# [TASK TO CARRY OUT]
Copy everything in the data below exactly except the pictures.

— start —

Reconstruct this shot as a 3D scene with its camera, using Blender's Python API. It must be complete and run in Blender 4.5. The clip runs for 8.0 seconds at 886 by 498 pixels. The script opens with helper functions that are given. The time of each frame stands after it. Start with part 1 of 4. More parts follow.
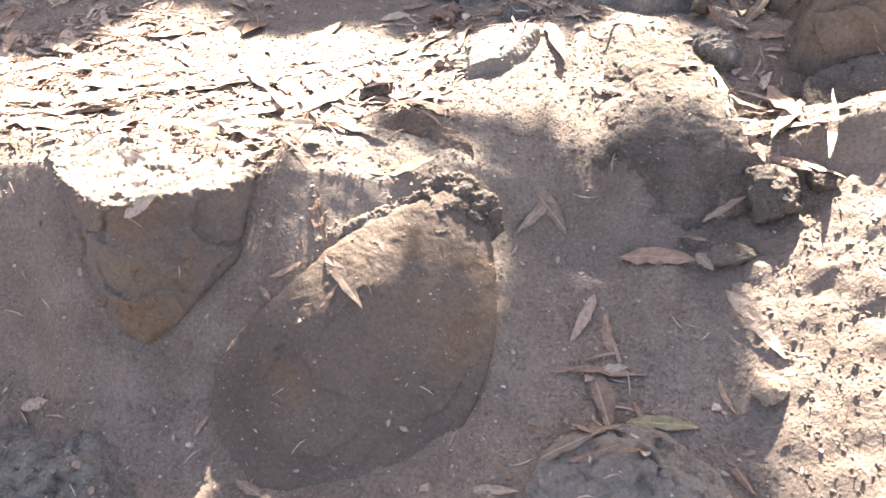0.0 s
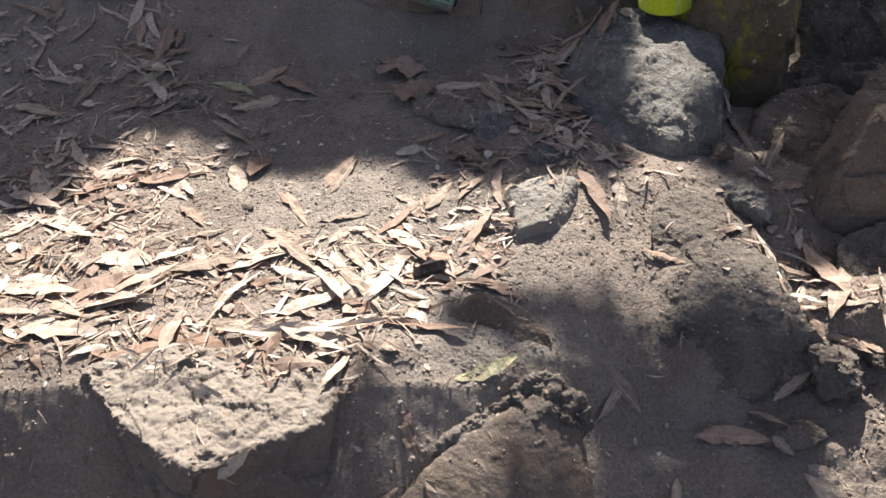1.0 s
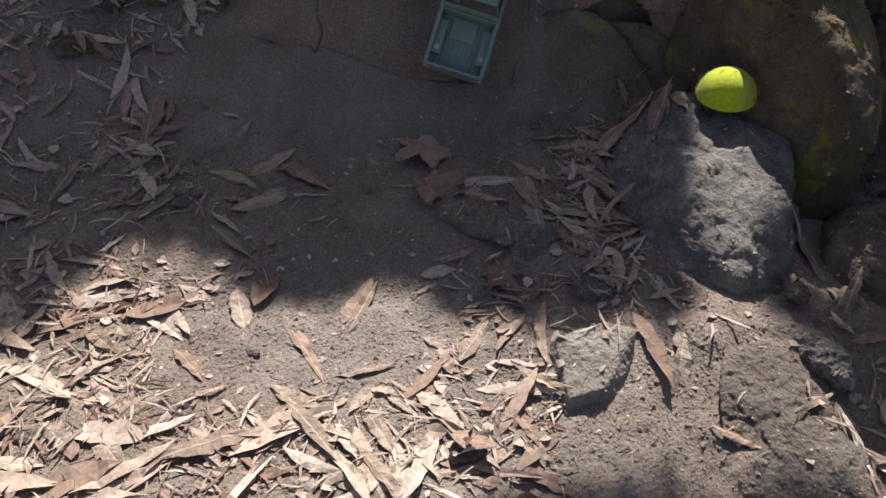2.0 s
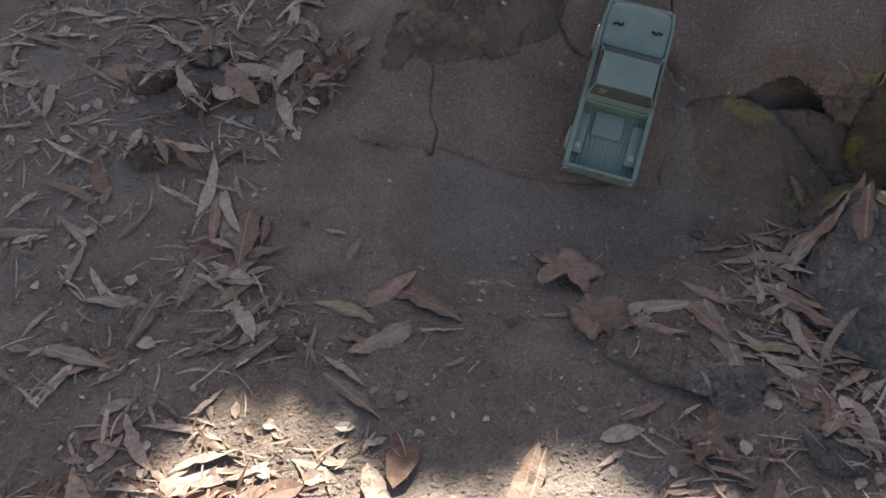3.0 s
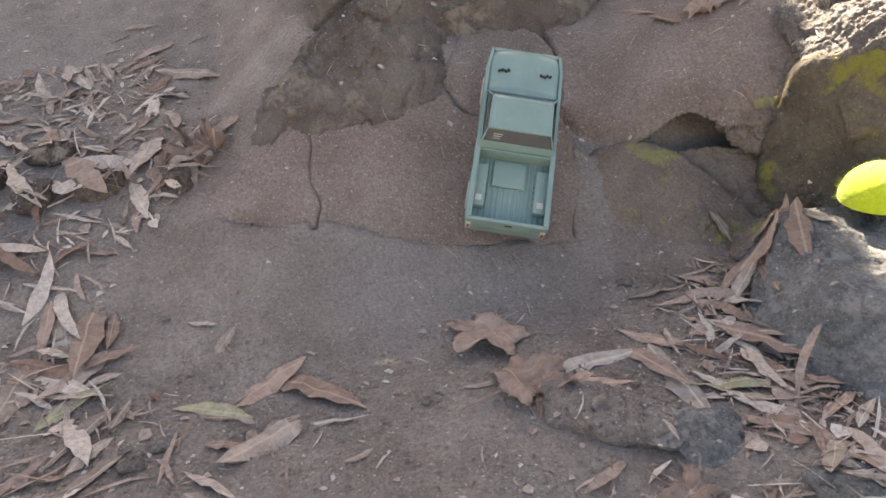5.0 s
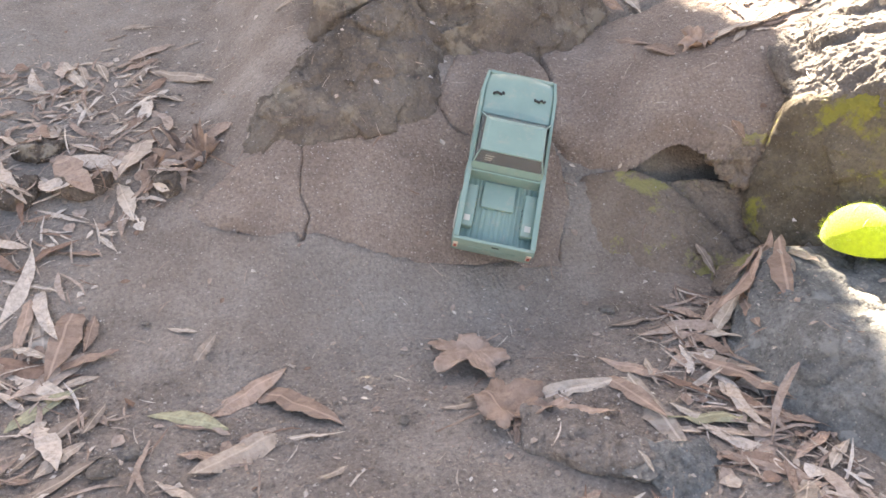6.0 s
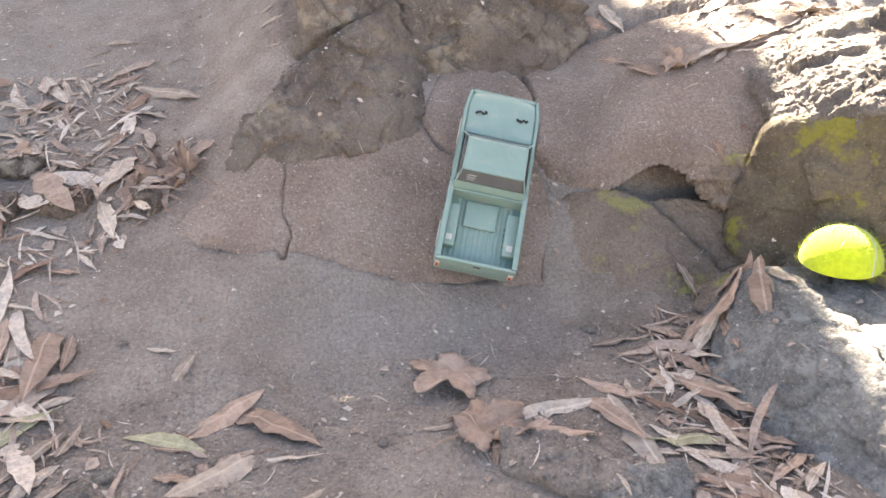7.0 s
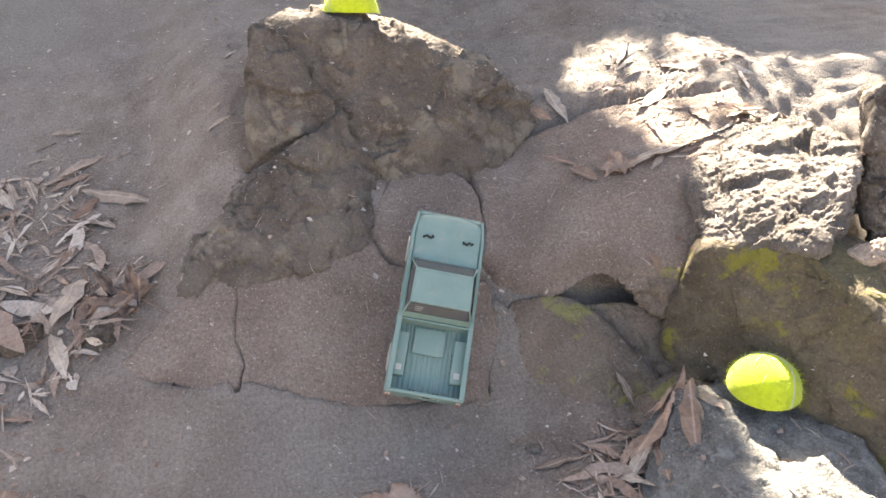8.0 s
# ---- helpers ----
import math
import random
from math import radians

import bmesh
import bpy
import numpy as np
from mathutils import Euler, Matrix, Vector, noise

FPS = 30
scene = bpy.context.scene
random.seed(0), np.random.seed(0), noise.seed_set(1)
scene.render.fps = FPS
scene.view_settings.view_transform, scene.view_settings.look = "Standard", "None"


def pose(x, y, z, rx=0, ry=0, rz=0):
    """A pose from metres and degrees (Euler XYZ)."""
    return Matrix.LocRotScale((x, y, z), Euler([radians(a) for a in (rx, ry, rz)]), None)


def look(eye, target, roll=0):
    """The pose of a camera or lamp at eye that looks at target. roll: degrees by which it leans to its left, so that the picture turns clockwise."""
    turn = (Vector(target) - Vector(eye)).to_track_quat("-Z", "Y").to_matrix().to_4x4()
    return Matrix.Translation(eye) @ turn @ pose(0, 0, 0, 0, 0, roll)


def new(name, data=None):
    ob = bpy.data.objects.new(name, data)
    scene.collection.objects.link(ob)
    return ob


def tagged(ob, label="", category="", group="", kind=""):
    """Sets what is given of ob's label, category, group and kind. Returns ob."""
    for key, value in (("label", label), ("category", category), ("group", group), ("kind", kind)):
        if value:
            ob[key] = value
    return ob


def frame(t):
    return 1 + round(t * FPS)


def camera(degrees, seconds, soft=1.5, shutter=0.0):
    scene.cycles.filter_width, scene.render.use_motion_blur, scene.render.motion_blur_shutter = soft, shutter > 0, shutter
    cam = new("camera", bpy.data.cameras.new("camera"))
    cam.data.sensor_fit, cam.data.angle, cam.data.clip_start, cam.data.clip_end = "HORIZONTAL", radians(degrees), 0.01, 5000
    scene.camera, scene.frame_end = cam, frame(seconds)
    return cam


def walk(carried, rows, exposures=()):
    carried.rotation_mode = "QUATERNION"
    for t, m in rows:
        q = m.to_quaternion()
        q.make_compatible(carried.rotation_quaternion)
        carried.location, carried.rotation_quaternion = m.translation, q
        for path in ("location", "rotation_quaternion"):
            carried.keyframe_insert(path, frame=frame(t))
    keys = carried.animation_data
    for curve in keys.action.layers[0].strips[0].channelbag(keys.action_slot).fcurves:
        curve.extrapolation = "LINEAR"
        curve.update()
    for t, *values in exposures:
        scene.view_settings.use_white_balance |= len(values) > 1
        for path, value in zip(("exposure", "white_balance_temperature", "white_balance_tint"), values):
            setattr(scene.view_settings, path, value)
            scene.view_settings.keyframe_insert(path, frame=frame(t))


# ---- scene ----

— end —

# [RESULT FOR THIS EXERCISE]
Reconstruct this shot as a 3D scene with its camera, using Blender's Python API. It must be complete and run in Blender 4.5. The clip runs for 8.0 seconds at 886 by 498 pixels. The script opens with helper functions that are given. The time of each frame stands after it. Start with part 1 of 4. More parts follow.
0.0 s
1.0 s
2.0 s
3.0 s
5.0 s
6.0 s
7.0 s
8.0 s
# ---- helpers ----
import math
import random
from math import radians

import bmesh
import bpy
import numpy as np
from mathutils import Euler, Matrix, Vector, noise

FPS = 30
scene = bpy.context.scene
random.seed(0), np.random.seed(0), noise.seed_set(1)
scene.render.fps = FPS
scene.view_settings.view_transform, scene.view_settings.look = "Standard", "None"


def pose(x, y, z, rx=0, ry=0, rz=0):
    """A pose from metres and degrees (Euler XYZ)."""
    return Matrix.LocRotScale((x, y, z), Euler([radians(a) for a in (rx, ry, rz)]), None)


def look(eye, target, roll=0):
    """The pose of a camera or lamp at eye that looks at target. roll: degrees by which it leans to its left, so that the picture turns clockwise."""
    turn = (Vector(target) - Vector(eye)).to_track_quat("-Z", "Y").to_matrix().to_4x4()
    return Matrix.Translation(eye) @ turn @ pose(0, 0, 0, 0, 0, roll)


def new(name, data=None):
    ob = bpy.data.objects.new(name, data)
    scene.collection.objects.link(ob)
    return ob


def tagged(ob, label="", category="", group="", kind=""):
    """Sets what is given of ob's label, category, group and kind. Returns ob."""
    for key, value in (("label", label), ("category", category), ("group", group), ("kind", kind)):
        if value:
            ob[key] = value
    return ob


def frame(t):
    return 1 + round(t * FPS)


def camera(degrees, seconds, soft=1.5, shutter=0.0):
    scene.cycles.filter_width, scene.render.use_motion_blur, scene.render.motion_blur_shutter = soft, shutter > 0, shutter
    cam = new("camera", bpy.data.cameras.new("camera"))
    cam.data.sensor_fit, cam.data.angle, cam.data.clip_start, cam.data.clip_end = "HORIZONTAL", radians(degrees), 0.01, 5000
    scene.camera, scene.frame_end = cam, frame(seconds)
    return cam


def walk(carried, rows, exposures=()):
    carried.rotation_mode = "QUATERNION"
    for t, m in rows:
        q = m.to_quaternion()
        q.make_compatible(carried.rotation_quaternion)
        carried.location, carried.rotation_quaternion = m.translation, q
        for path in ("location", "rotation_quaternion"):
            carried.keyframe_insert(path, frame=frame(t))
    keys = carried.animation_data
    for curve in keys.action.layers[0].strips[0].channelbag(keys.action_slot).fcurves:
        curve.extrapolation = "LINEAR"
        curve.update()
    for t, *values in exposures:
        scene.view_settings.use_white_balance |= len(values) > 1
        for path, value in zip(("exposure", "white_balance_temperature", "white_balance_tint"), values):
            setattr(scene.view_settings, path, value)
            scene.view_settings.keyframe_insert(path, frame=frame(t))


# ---- scene ----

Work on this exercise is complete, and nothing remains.